▶ _Short task_
Repeat, exactly and completely, the material that follows. Omit the pictures.

▶ _Supplied data_
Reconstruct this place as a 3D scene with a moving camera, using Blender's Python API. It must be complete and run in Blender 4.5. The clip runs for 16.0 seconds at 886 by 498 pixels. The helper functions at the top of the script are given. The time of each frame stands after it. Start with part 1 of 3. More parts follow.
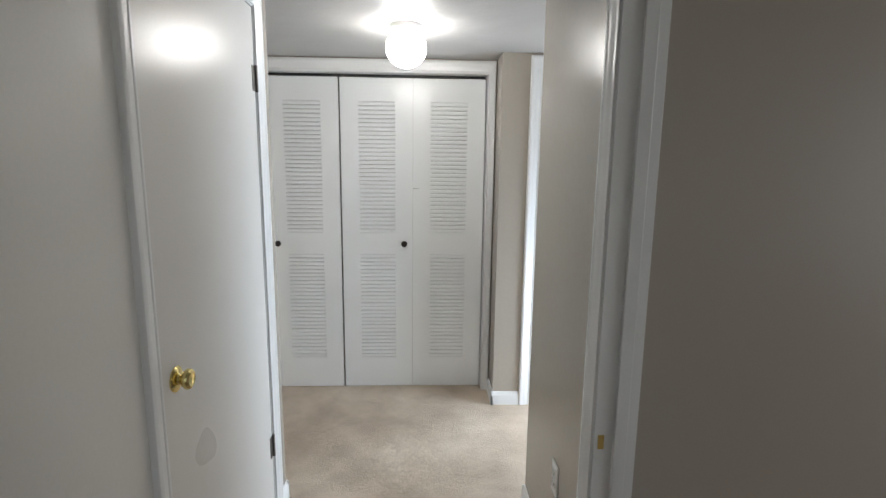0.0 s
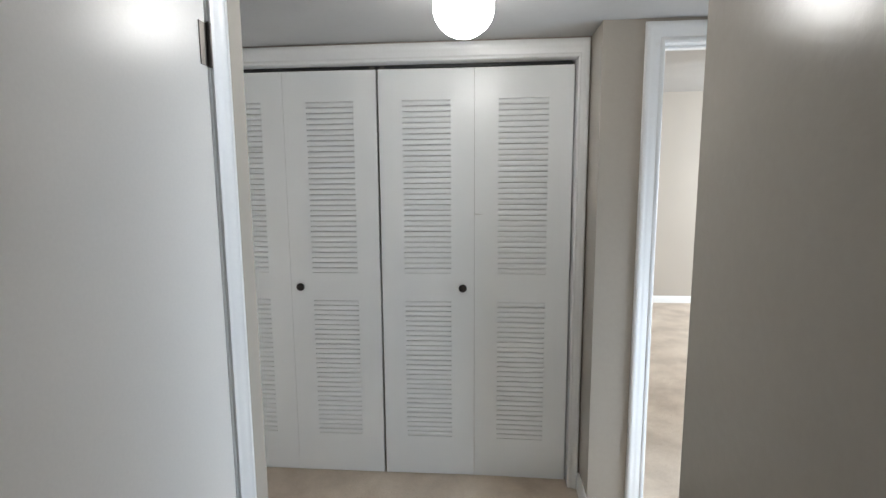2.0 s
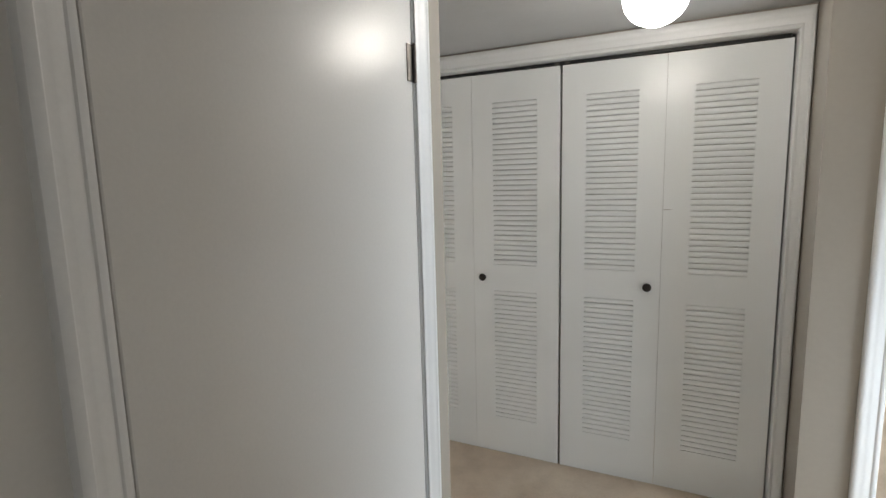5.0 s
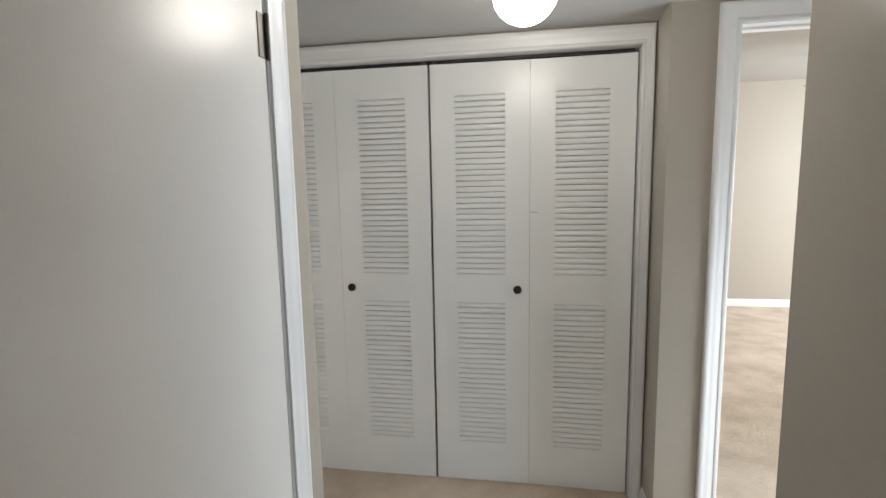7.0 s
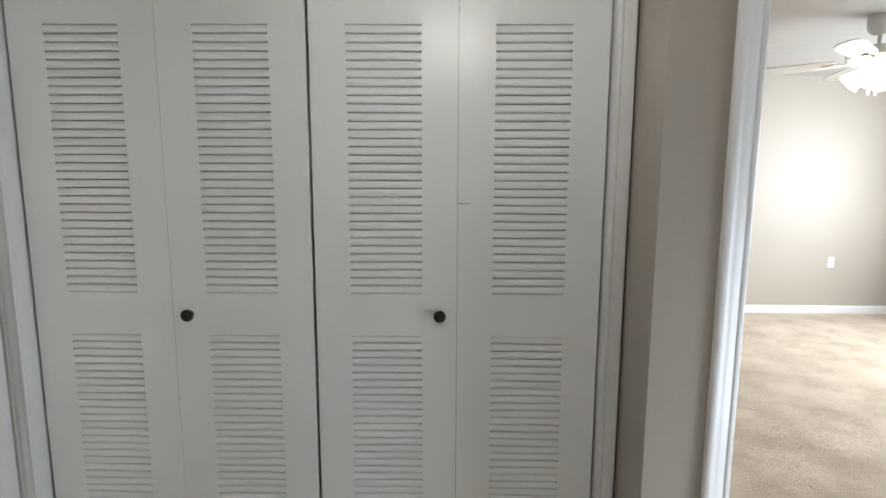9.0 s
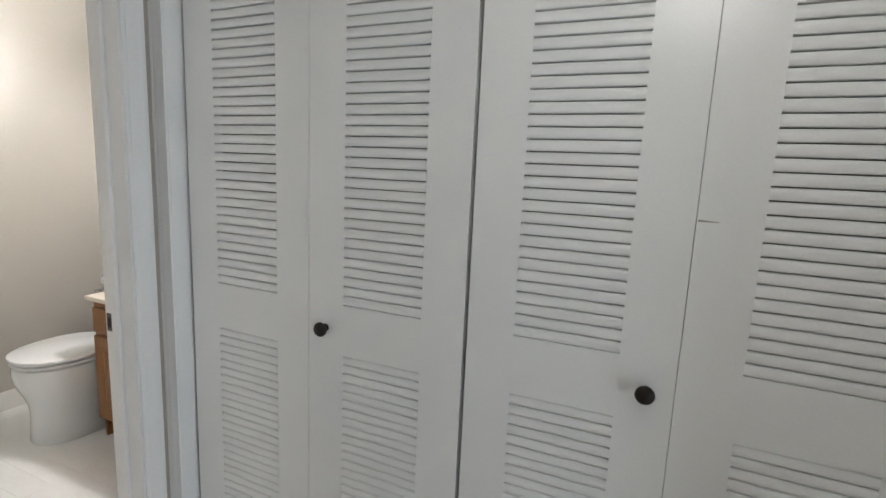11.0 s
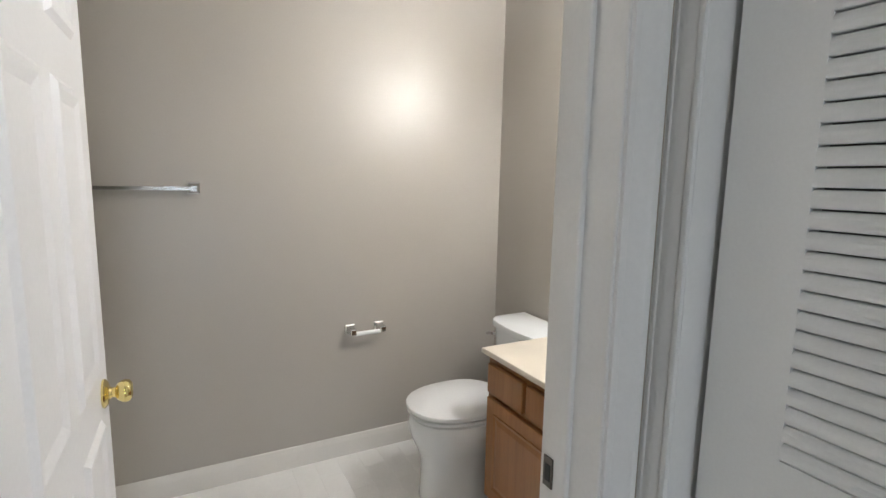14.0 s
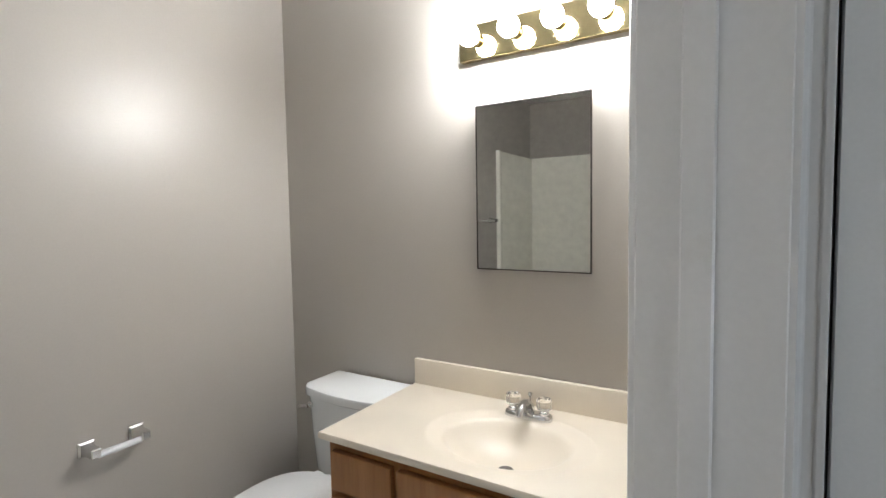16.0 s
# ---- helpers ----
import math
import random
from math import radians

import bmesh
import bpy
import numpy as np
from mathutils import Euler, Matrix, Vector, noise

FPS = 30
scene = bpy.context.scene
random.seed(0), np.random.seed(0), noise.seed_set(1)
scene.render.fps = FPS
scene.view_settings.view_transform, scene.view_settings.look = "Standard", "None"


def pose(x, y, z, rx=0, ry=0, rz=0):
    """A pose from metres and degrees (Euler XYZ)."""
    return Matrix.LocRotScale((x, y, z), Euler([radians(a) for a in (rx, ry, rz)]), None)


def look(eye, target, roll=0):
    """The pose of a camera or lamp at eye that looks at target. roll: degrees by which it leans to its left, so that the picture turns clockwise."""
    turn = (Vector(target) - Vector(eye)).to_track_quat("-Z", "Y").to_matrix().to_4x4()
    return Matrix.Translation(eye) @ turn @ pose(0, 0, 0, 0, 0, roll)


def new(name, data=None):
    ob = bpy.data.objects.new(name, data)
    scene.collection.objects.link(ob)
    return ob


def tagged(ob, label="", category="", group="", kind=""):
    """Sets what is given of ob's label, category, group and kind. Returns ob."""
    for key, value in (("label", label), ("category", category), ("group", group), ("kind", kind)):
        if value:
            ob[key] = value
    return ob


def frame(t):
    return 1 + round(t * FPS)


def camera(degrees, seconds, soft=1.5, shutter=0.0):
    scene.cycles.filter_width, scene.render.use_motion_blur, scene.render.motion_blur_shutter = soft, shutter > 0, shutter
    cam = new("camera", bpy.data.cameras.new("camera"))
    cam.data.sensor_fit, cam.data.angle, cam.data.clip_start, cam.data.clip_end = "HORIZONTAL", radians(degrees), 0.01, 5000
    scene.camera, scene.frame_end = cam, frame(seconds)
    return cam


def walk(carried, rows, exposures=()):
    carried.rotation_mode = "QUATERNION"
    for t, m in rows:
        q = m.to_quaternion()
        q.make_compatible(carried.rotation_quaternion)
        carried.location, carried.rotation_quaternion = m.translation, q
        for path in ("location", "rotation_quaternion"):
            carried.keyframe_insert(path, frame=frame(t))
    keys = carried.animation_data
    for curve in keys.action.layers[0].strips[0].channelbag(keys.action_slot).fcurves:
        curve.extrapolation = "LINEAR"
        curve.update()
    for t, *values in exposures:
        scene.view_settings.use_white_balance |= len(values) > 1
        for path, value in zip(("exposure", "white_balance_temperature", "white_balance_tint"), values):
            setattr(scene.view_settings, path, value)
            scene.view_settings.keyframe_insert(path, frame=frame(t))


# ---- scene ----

▶ _Task result_
Reconstruct this place as a 3D scene with a moving camera, using Blender's Python API. It must be complete and run in Blender 4.5. The clip runs for 16.0 seconds at 886 by 498 pixels. The helper functions at the top of the script are given. The time of each frame stands after it. Start with part 1 of 3. More parts follow.
0.0 s
2.0 s
5.0 s
7.0 s
9.0 s
11.0 s
14.0 s
16.0 s
# ---- helpers ----
import math
import random
from math import radians

import bmesh
import bpy
import numpy as np
from mathutils import Euler, Matrix, Vector, noise

FPS = 30
scene = bpy.context.scene
random.seed(0), np.random.seed(0), noise.seed_set(1)
scene.render.fps = FPS
scene.view_settings.view_transform, scene.view_settings.look = "Standard", "None"


def pose(x, y, z, rx=0, ry=0, rz=0):
    """A pose from metres and degrees (Euler XYZ)."""
    return Matrix.LocRotScale((x, y, z), Euler([radians(a) for a in (rx, ry, rz)]), None)


def look(eye, target, roll=0):
    """The pose of a camera or lamp at eye that looks at target. roll: degrees by which it leans to its left, so that the picture turns clockwise."""
    turn = (Vector(target) - Vector(eye)).to_track_quat("-Z", "Y").to_matrix().to_4x4()
    return Matrix.Translation(eye) @ turn @ pose(0, 0, 0, 0, 0, roll)


def new(name, data=None):
    ob = bpy.data.objects.new(name, data)
    scene.collection.objects.link(ob)
    return ob


def tagged(ob, label="", category="", group="", kind=""):
    """Sets what is given of ob's label, category, group and kind. Returns ob."""
    for key, value in (("label", label), ("category", category), ("group", group), ("kind", kind)):
        if value:
            ob[key] = value
    return ob


def frame(t):
    return 1 + round(t * FPS)


def camera(degrees, seconds, soft=1.5, shutter=0.0):
    scene.cycles.filter_width, scene.render.use_motion_blur, scene.render.motion_blur_shutter = soft, shutter > 0, shutter
    cam = new("camera", bpy.data.cameras.new("camera"))
    cam.data.sensor_fit, cam.data.angle, cam.data.clip_start, cam.data.clip_end = "HORIZONTAL", radians(degrees), 0.01, 5000
    scene.camera, scene.frame_end = cam, frame(seconds)
    return cam


def walk(carried, rows, exposures=()):
    carried.rotation_mode = "QUATERNION"
    for t, m in rows:
        q = m.to_quaternion()
        q.make_compatible(carried.rotation_quaternion)
        carried.location, carried.rotation_quaternion = m.translation, q
        for path in ("location", "rotation_quaternion"):
            carried.keyframe_insert(path, frame=frame(t))
    keys = carried.animation_data
    for curve in keys.action.layers[0].strips[0].channelbag(keys.action_slot).fcurves:
        curve.extrapolation = "LINEAR"
        curve.update()
    for t, *values in exposures:
        scene.view_settings.use_white_balance |= len(values) > 1
        for path, value in zip(("exposure", "white_balance_temperature", "white_balance_tint"), values):
            setattr(scene.view_settings, path, value)
            scene.view_settings.keyframe_insert(path, frame=frame(t))


# ---- scene ----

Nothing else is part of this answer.